Saturday, January 16, 2010

Court Commentary: American Needle v. NFL

So, if senior year of high school I had realized that the arts had no future for me, I know exactly what I would have done. I would have gone into Constitutional Law and worked my ass off to work towards my deepest secret desire: to be a Supreme Court Justice. Seeing as I'm a non-native born liberal Israeli male, the odds of me getting onto the Supreme Court are low to none, but I might have made a Federal judgeship, and I think I'd be okay with that.

Anyways, I follow the Supreme Court closely when I can, and what I love are cases like this one: American Needle v. NFL.

The case, as I can sum it up:
  • The 32 teams of the NFL license the NFL their logos, and the NFL in turn licenses those logos to a single merchandiser, Reebok.
  • Another merchandiser, American Needle, sued the NFL, saying that it was a trust -- a collection of competing entities that had unified to distort the market.
The claim hinges around whether the NFL is a single, unique entity, or whether it is an umbrella organization for 32 entities in the same market. If it is the former, then it is not a trust. If it is the latter, then it is.
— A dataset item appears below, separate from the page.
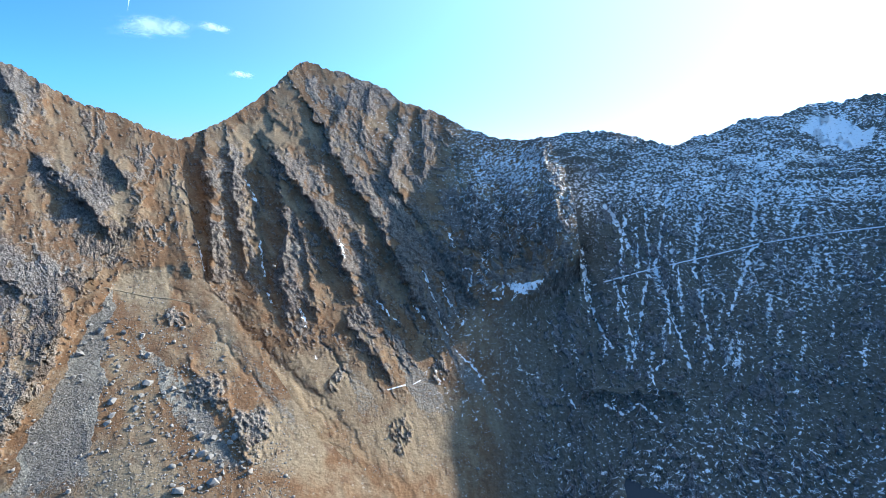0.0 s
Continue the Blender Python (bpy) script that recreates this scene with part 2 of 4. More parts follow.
def relief(sheet, az, el):
    """Metres towards the valley (positive) by which ribs, gullies and crags stand out, and the crag mask."""
    seed = sheet["seed"]
    lean = sum(table(sheet["lean"], az + s) for s in (-5, -2.5, 0, 2.5, 5)) / 5
    v = az - lean * (el - sheet.get("hinge", -12))
    u = v + 0.4 * fbm(az / 4.0, el / 4.0, 3, seed + 5, 0.45)
    v = v + 0.16 * fbm(az / 2.2, el / 2.2, 3, seed + 6, 0.5)
    far = sheet.get("stretch", 1.0)
    calm = sheet["calm"](az, el) if "calm" in sheet else 1.0
    ax = az + 0.45 * fbm(az / 1.3, el / 1.3, 5, seed + 90, 0.6)
    ay = el + 0.45 * fbm(az / 1.3 + 40, el / 1.3, 5, seed + 95, 0.6)
    wx = az + 1.3 * fbm(az / 3.2, el / 3.2, 5, seed + 90, 0.6)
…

Anyways, as the oral arguments have progressed, it has seemed to me to be clear that the NFL is a trust.
  1. The teams existed before the NFL, and came together to form it.
  2. Teams such as the Harlem Globetrotters have proved that teams don't need the league to exist, and thus are not dependent on it.
But really, that's not the part of the case that interested my brain. I was interested in something my mother brought up. You see, my mother is not a sports fan. She kind of dismisses the entire notion of sports. When I told her this story, she waved her hand and said, "Oh, if the NFL is raising prices on Football hats, why not buy hockey hats?"

It made me wonder how you can define a market. Really, the question is "are the two products equivalent?" If, from the consumer's perspective, you can swap one product for another and they can be comparably equivalent, then they are in the same market.

Silly Illustrative Example 1: If I am shopping for a blue baseball cap, and they are out of blue baseball caps, it is not unlikely that I will buy a black baseball cap. This are roughly equivalent options.

Silly Illustrative Example 2: If I am shopping for a car, and they are out of cars, it is unlikely that I will buy a scooter. These are not roughly equivalent options.

But what about something like a sports jersey? Suddenly, people's emotions come into play. If a person wants to support the Bengals because Chad Ochocinco is the greatest person alive today, they will not accept a New York Giants jersey in exchange (by the way, apparently these are equivalent for Justice Breyer, who doesn't appear to give a shit about sports, unlike Justice Blackmun or Justice Sotomayor). There's some sort of emotionally distinguishing value. Football fans are a distinct crowd from hockey fans, and Bengals fans are a distinct crowd from Giants fans. Sometimes it seems like saying there isn't much difference between a Mets fan and a Yankees fan isn't that far from saying there isn't much difference between Arabs and Persians.

I wonder how that concept pays out in the arts.

This morning, when I first thought up this post, I had a brilliant insight on that score, but I was driving and now it's 1:30 AM and I can't remember.